Of course, we don’t win every time, but two recent achievements would have to include the abandonment of the dreaded bed tax, which was one of the misguided proposals of the Lyons report into local authority funding. We also successfully persuaded HM Revenue and Customs to revise its proposals for taxing tips and service charges, which saved many restaurants thousands of pounds and a number millions of pounds.
However, the decision in the Spring Budget to scrap the Hotel Buildings Allowance and to increase small company tax was compounded by the later decision to increase capital gains tax by 80 per cent and to abandon taper relief. And, of course, the most recent blow - cutting back the annual grant to VisitBritain by 20 per cent - is a damaging move for a government that claims to support the tourism industry. Does the government really care about tourism?
There are more challenges ahead. We are currently discussing with the Treasury its decision to increase capital gains tax, bearing in mind that the proposed £100,000 concession will have little beneficial impact on the hotel industry. We have argued long and hard about the loss of the Hotel Buildings Allowance and other fiscal measures, but the Treasury - to our intense frustration - remains adamant.

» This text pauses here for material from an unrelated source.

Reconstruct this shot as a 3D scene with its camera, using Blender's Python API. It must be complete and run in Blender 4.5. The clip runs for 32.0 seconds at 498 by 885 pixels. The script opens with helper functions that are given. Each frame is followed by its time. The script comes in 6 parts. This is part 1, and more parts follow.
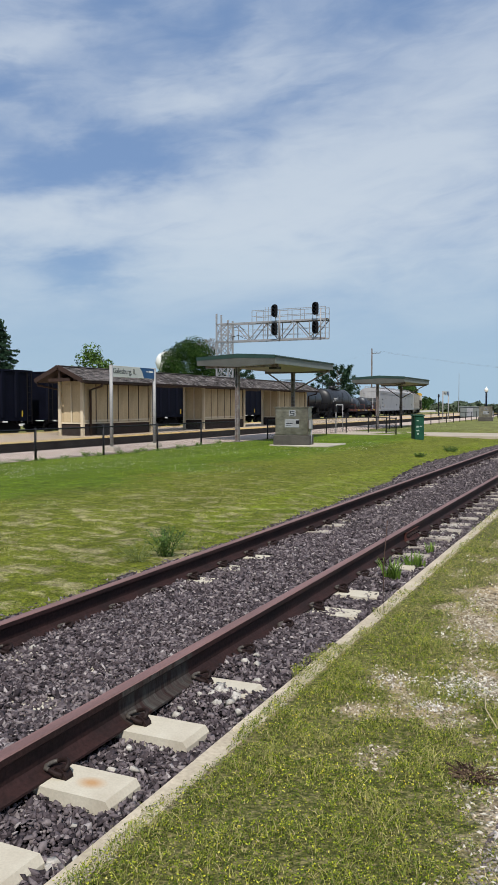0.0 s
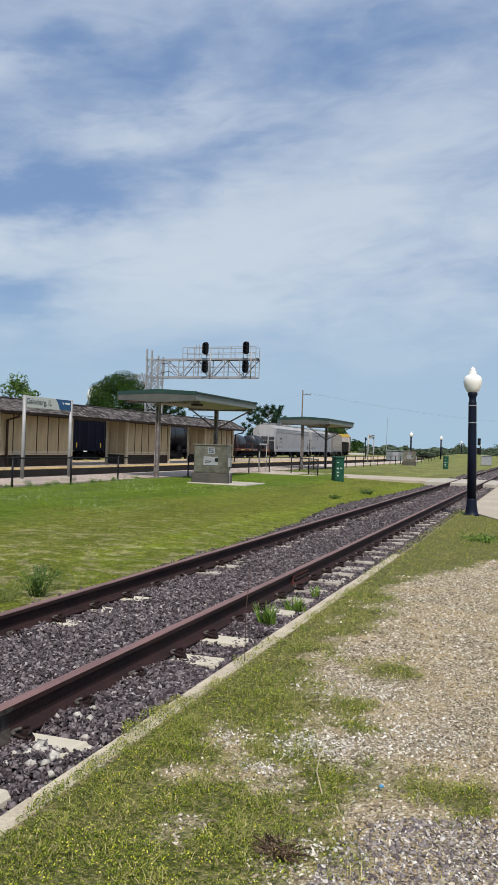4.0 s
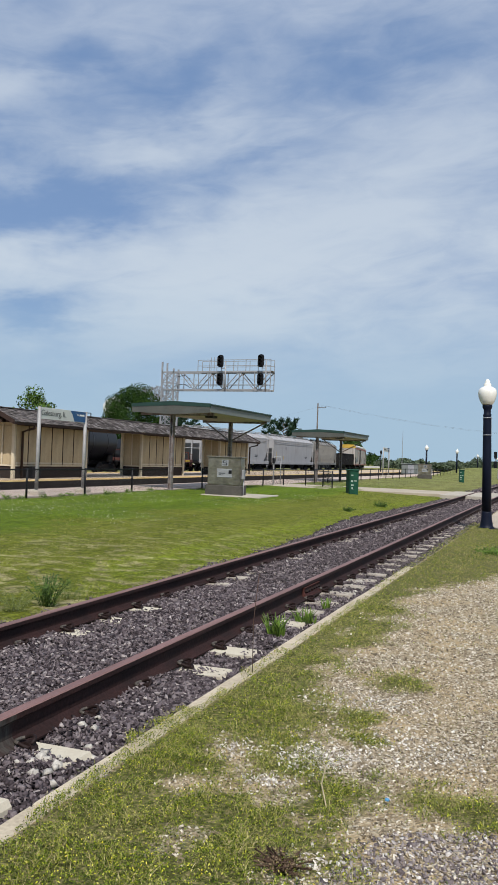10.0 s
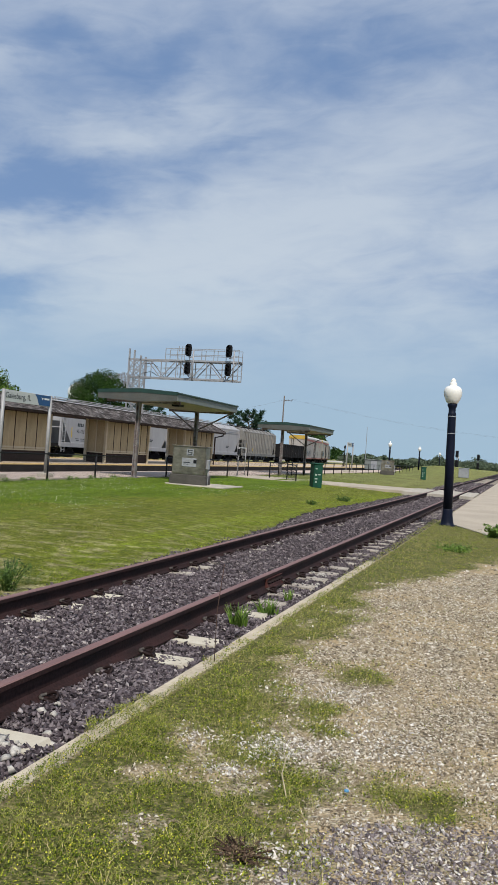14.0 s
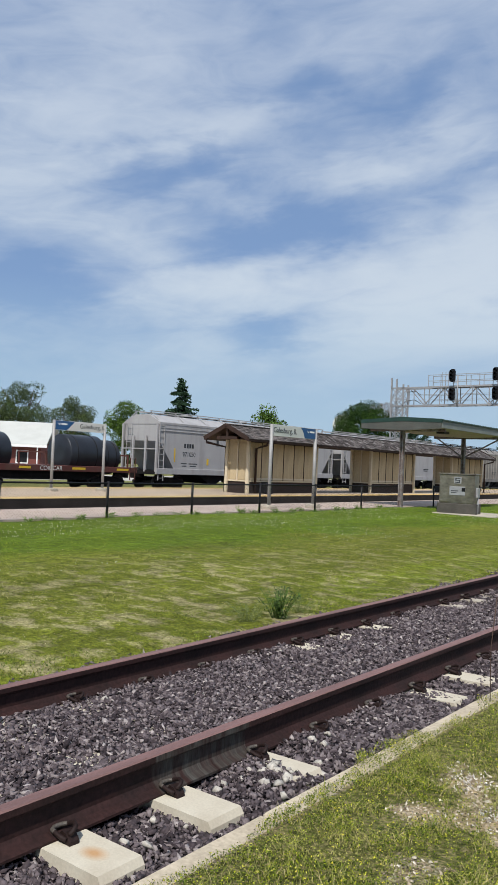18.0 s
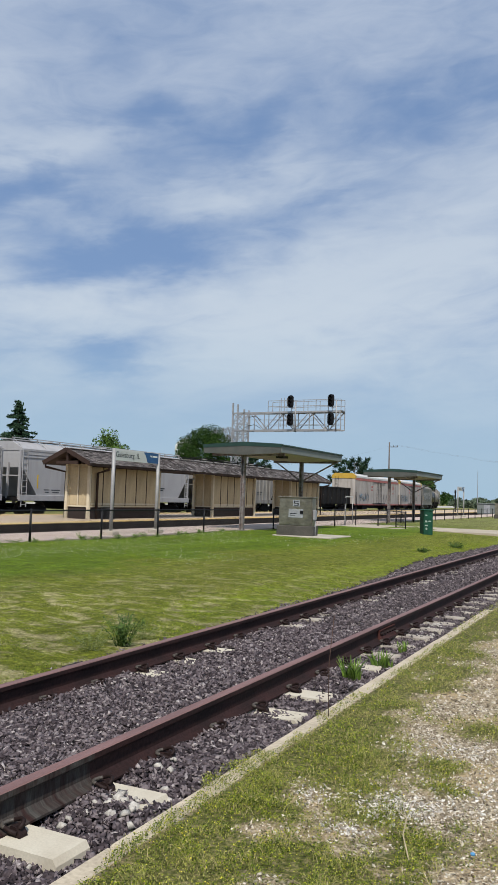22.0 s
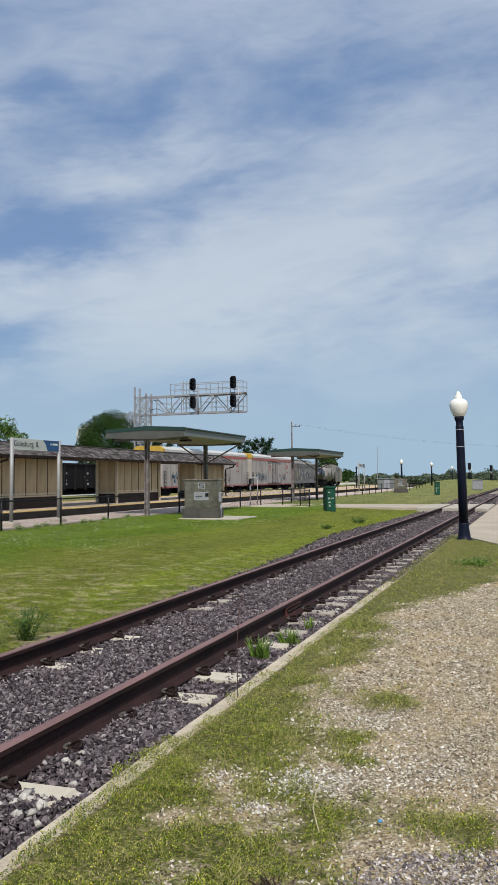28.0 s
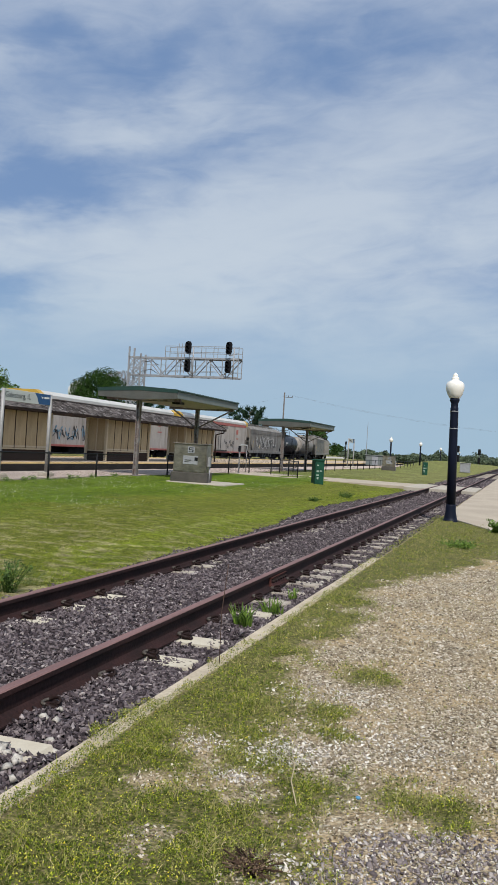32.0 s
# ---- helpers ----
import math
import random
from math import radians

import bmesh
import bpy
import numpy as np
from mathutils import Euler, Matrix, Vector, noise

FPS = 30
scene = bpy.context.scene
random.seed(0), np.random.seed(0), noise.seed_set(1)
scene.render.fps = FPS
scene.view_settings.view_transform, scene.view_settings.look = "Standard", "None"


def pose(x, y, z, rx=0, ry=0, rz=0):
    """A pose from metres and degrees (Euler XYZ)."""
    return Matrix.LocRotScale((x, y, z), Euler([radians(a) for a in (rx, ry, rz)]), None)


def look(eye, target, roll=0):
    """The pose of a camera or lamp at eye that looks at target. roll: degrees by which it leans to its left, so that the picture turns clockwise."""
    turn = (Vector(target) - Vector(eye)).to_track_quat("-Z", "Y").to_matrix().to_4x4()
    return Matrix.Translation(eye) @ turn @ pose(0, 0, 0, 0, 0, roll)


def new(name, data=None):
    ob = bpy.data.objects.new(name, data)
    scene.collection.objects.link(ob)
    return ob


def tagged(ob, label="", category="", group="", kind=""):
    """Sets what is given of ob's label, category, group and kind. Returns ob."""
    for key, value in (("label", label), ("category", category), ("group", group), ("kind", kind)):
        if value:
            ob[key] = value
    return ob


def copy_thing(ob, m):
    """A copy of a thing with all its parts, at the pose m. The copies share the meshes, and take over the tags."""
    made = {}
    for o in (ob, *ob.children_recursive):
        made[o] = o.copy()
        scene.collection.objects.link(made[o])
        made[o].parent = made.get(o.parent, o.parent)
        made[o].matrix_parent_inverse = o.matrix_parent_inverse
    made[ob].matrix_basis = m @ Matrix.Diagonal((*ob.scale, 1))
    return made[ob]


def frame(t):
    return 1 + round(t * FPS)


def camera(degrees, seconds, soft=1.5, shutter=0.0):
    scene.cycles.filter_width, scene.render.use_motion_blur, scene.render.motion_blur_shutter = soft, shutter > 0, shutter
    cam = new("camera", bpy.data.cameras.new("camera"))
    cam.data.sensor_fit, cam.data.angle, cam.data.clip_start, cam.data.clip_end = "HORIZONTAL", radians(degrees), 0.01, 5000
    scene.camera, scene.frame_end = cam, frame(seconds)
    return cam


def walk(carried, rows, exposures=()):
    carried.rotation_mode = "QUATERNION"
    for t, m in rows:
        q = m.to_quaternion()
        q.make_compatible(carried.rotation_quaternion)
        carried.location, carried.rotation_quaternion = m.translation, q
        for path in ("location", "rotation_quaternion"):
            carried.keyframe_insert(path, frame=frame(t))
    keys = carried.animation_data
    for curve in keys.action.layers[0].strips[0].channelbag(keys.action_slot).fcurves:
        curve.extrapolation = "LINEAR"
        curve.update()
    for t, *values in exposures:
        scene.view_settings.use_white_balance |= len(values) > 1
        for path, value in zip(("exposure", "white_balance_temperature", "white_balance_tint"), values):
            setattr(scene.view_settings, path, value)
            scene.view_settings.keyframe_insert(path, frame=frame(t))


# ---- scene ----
cam = camera(35.346, 32.0, soft=1.3)
# seconds, x, y, z, yaw, pitch, roll
PATH = [
    (0, -0.311, -0.370, 1.621, 25.53, -2.70, -0.03),
    (0.5, -0.332, -0.351, 1.624, 25.30, -3.50, 0.34),
    (1, -0.320, -0.319, 1.612, 24.22, -3.42, 0.63),
    (1.5, -0.289, -0.350, 1.614, 22.98, -2.51, 0.96),
    (2, -0.261, -0.334, 1.607, 22.14, -1.11, 1.29),
    (2.5, -0.201, -0.306, 1.601, 21.49, 0.09, 1.69),
    (3, -0.170, -0.169, 1.586, 20.94, 0.47, 2.24),
    (3.5, -0.054, -0.019, 1.619, 20.47, 0.22, 2.00),
    (5.5, 0.177, 0.179, 1.585, 24.76, -0.05, 2.04),
    (6, 0.158, 0.197, 1.576, 28.57, -0.42, 2.27),
    (6.5, 0.099, 0.174, 1.577, 32.77, -1.08, 2.06),
    (7, 0.064, 0.125, 1.578, 32.49, -2.14, 1.21),
    (7.5, 0.036, 0.105, 1.566, 29.04, -2.80, 1.64),
    (8, 0.045, 0.116, 1.567, 26.07, -2.89, 2.30),
    (8.5, 0.072, 0.146, 1.569, 24.18, -2.48, 2.60),
    (9, 0.084, 0.148, 1.569, 23.37, -1.48, 2.53),
    (9.5, 0.093, 0.130, 1.580, 22.69, -0.20, 2.23),
    (10, 0.093, 0.122, 1.590, 21.77, 1.06, 2.13),
    (10.5, 0.087, 0.137, 1.586, 20.66, 2.09, 2.26),
    (11, 0.076, 0.129, 1.579, 19.67, 2.69, 2.53),
    (11.5, 0.070, 0.128, 1.576, 19.15, 2.98, 2.89),
    (12, 0.057, 0.129, 1.576, 19.20, 3.00, 3.31),
    (12.5, 0.058, 0.139, 1.574, 19.42, 2.66, 3.54),
    (13, 0.049, 0.146, 1.574, 19.26, 1.97, 3.87),
    (13.5, 0.050, 0.133, 1.580, 19.03, 1.10, 4.16),
    (15.5, 0.060, 0.125, 1.577, 21.01, 0.01, 3.54),
    (16, 0.056, 0.136, 1.573, 22.78, 0.36, 3.19),
    (16.5, 0.053, 0.161, 1.567, 26.05, 0.81, 2.66),
    (17, 0.057, 0.179, 1.571, 30.73, 1.25, 2.23),
    (17.5, 0.059, 0.189, 1.568, 36.23, 1.59, 1.97),
    (18, 0.059, 0.180, 1.571, 38.50, 1.64, 2.41),
    (18.5, 0.041, 0.186, 1.573, 37.59, 1.54, 3.24),
    (19, 0.026, 0.203, 1.561, 35.61, 1.81, 3.41),
    (19.5, 0.054, 0.188, 1.574, 33.44, 2.09, 3.39),
    (20, 0.064, 0.191, 1.574, 31.57, 2.55, 3.31),
    (20.5, 0.059, 0.181, 1.576, 30.21, 2.99, 3.13),
    (21, 0.065, 0.159, 1.580, 29.13, 3.32, 2.91),
    (21.5, 0.079, 0.120, 1.583, 28.13, 3.62, 2.44),
    (22, 0.080, 0.102, 1.586, 27.03, 3.83, 1.89),
    (22.5, 0.070, 0.079, 1.591, 25.65, 3.77, 1.54),
    (23, 0.059, 0.065, 1.590, 24.41, 3.24, 1.41),
    (23.5, 0.031, 0.053, 1.588, 23.50, 2.48, 1.69),
    (24, 0.009, 0.054, 1.586, 23.04, 1.81, 2.00),
    (24.5, 0.018, 0.055, 1.590, 22.79, 1.42, 2.09),
    (26.5, 0.075, 0.113, 1.588, 21.67, 2.12, 0.42),
    (27, 0.081, 0.115, 1.588, 21.05, 2.22, 0.08),
    (27.5, 0.083, 0.131, 1.594, 20.39, 2.42, -0.22),
    (28, 0.083, 0.150, 1.591, 19.97, 2.65, -0.41),
    (28.5, 0.075, 0.149, 1.590, 19.83, 2.80, -0.37),
    (29, 0.069, 0.148, 1.589, 19.89, 2.69, -0.04),
    (29.5, 0.050, 0.146, 1.587, 19.99, 2.51, 0.62),
    (30, 0.047, 0.140, 1.590, 20.00, 2.36, 1.55),
    (30.5, 0.050, 0.150, 1.584, 19.60, 2.25, 2.50),
    (31, 0.020, 0.154, 1.586, 19.01, 1.91, 3.16),
    (31.5, 0.015, 0.175, 1.587, 18.78, 1.19, 3.60),
    (32, -0.003, 0.226, 1.583, 19.19, 0.31, 3.56),
]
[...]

There is much to be done in other areas. We are discussing with the Home Office the new immigration regulations, which will cause ethnic restaurants much trouble if we cannot get their chefs registered as skilled workers - which they so obviously are. And on food labelling, we have a problem if caterers and restaurateurs are required to state the origin of all their meat.
The growing incidence of local authorities to publish ratings for food hygiene inspections - the so called ‘scores on the doors’ - is also a cause for much concern. We are working with the Food Standards Authority to create a nationwide scheme.
Yet, despite these and other concerns, over 140 new hotels opened last year and similar numbers opened in each of the four preceding years. Similar numbers, too, are planned for the future. We estimate that the industry is currently investing over £3bn a year in new facilities, extensions and refurbishments.
Only our resorts are missing out in this investment, which may be why more and more British people are going abroad for their holidays. The imbalance of tourism payments - currently £19.4bn - is estimated to become £24bn by 2012.
So, looking to the future, perhaps our biggest challenge is to encourage more British people to holiday at home. All this in a world where energy costs will keep rising and, in the long-term, where sources of energy will get scarcer and where issues of sustainability will impose costs and taxes of their own, not yet foreseen.
Challenges don’t go away - they just change.